# WHAT THE EXERCISE ASKS:
Output the material beneath this task exactly, images excluded.

# DATA PROVIDED:
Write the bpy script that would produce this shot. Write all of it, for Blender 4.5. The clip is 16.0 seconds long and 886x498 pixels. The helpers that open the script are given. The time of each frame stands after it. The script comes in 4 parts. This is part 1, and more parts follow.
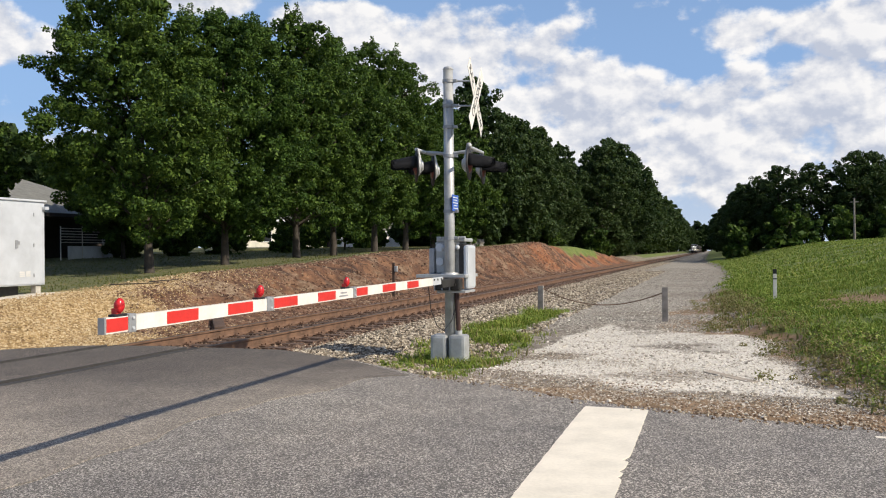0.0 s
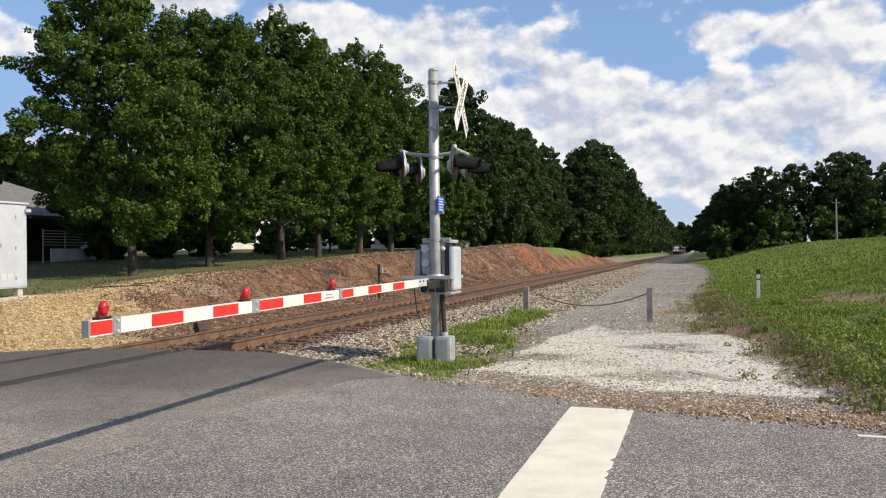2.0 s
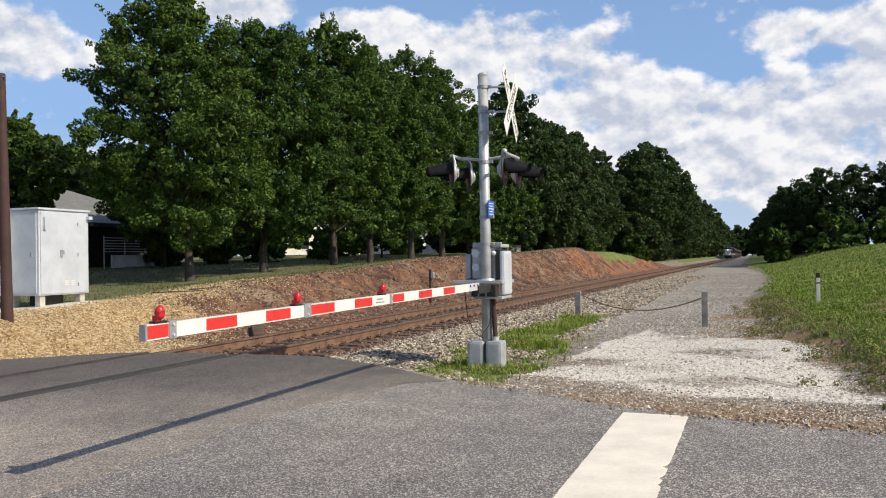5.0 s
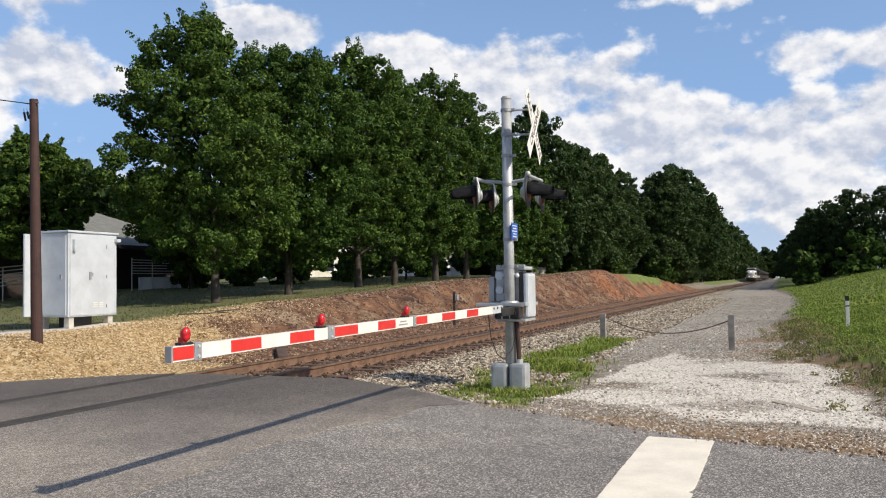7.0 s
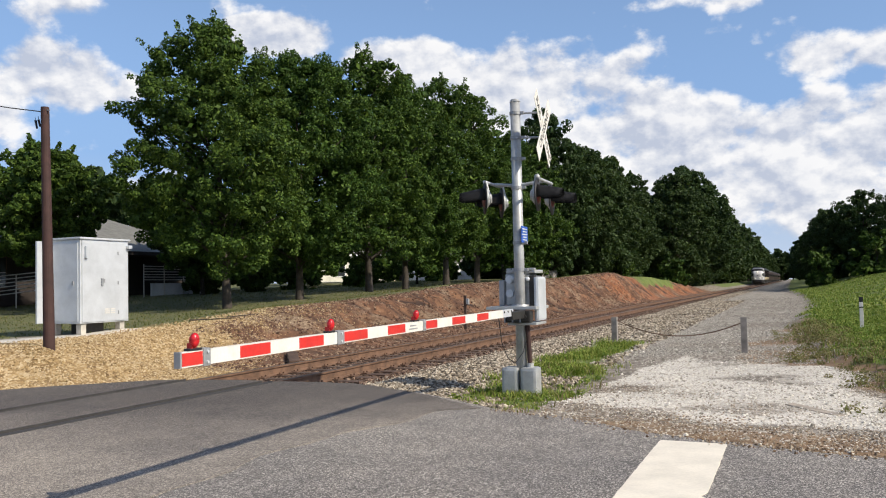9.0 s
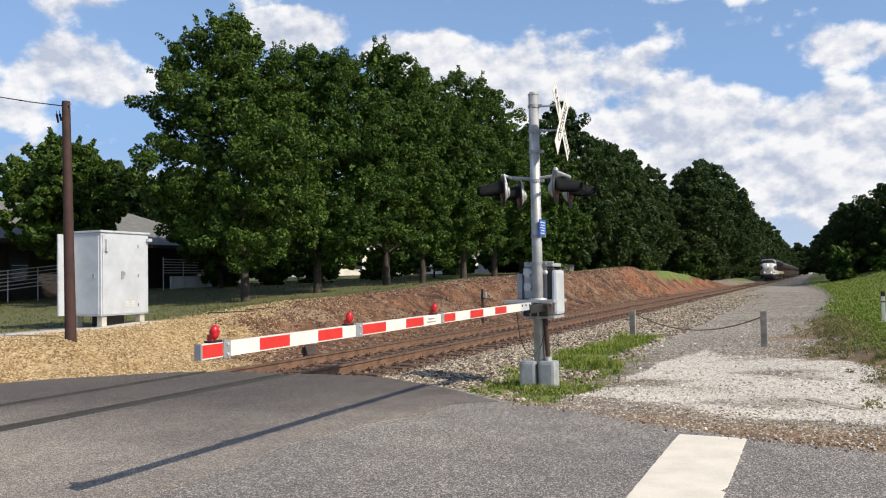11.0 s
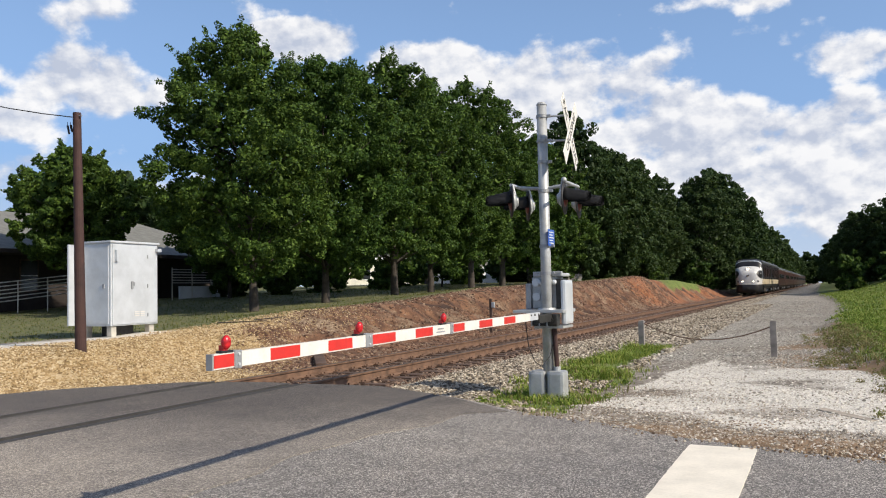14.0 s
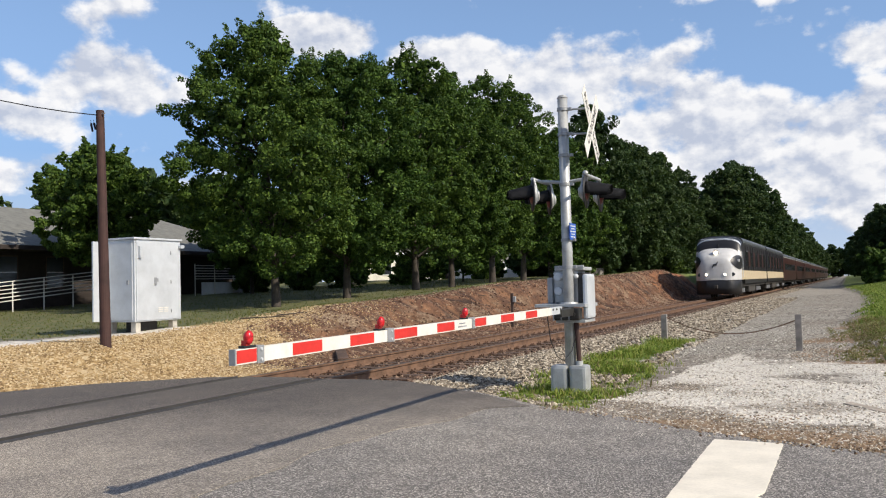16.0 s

# WRITTEN ANSWER:
Write the bpy script that would produce this shot. Write all of it, for Blender 4.5. The clip is 16.0 seconds long and 886x498 pixels. The helpers that open the script are given. The time of each frame stands after it. The script comes in 4 parts. This is part 1, and more parts follow.
0.0 s
2.0 s
5.0 s
7.0 s
9.0 s
11.0 s
14.0 s
16.0 s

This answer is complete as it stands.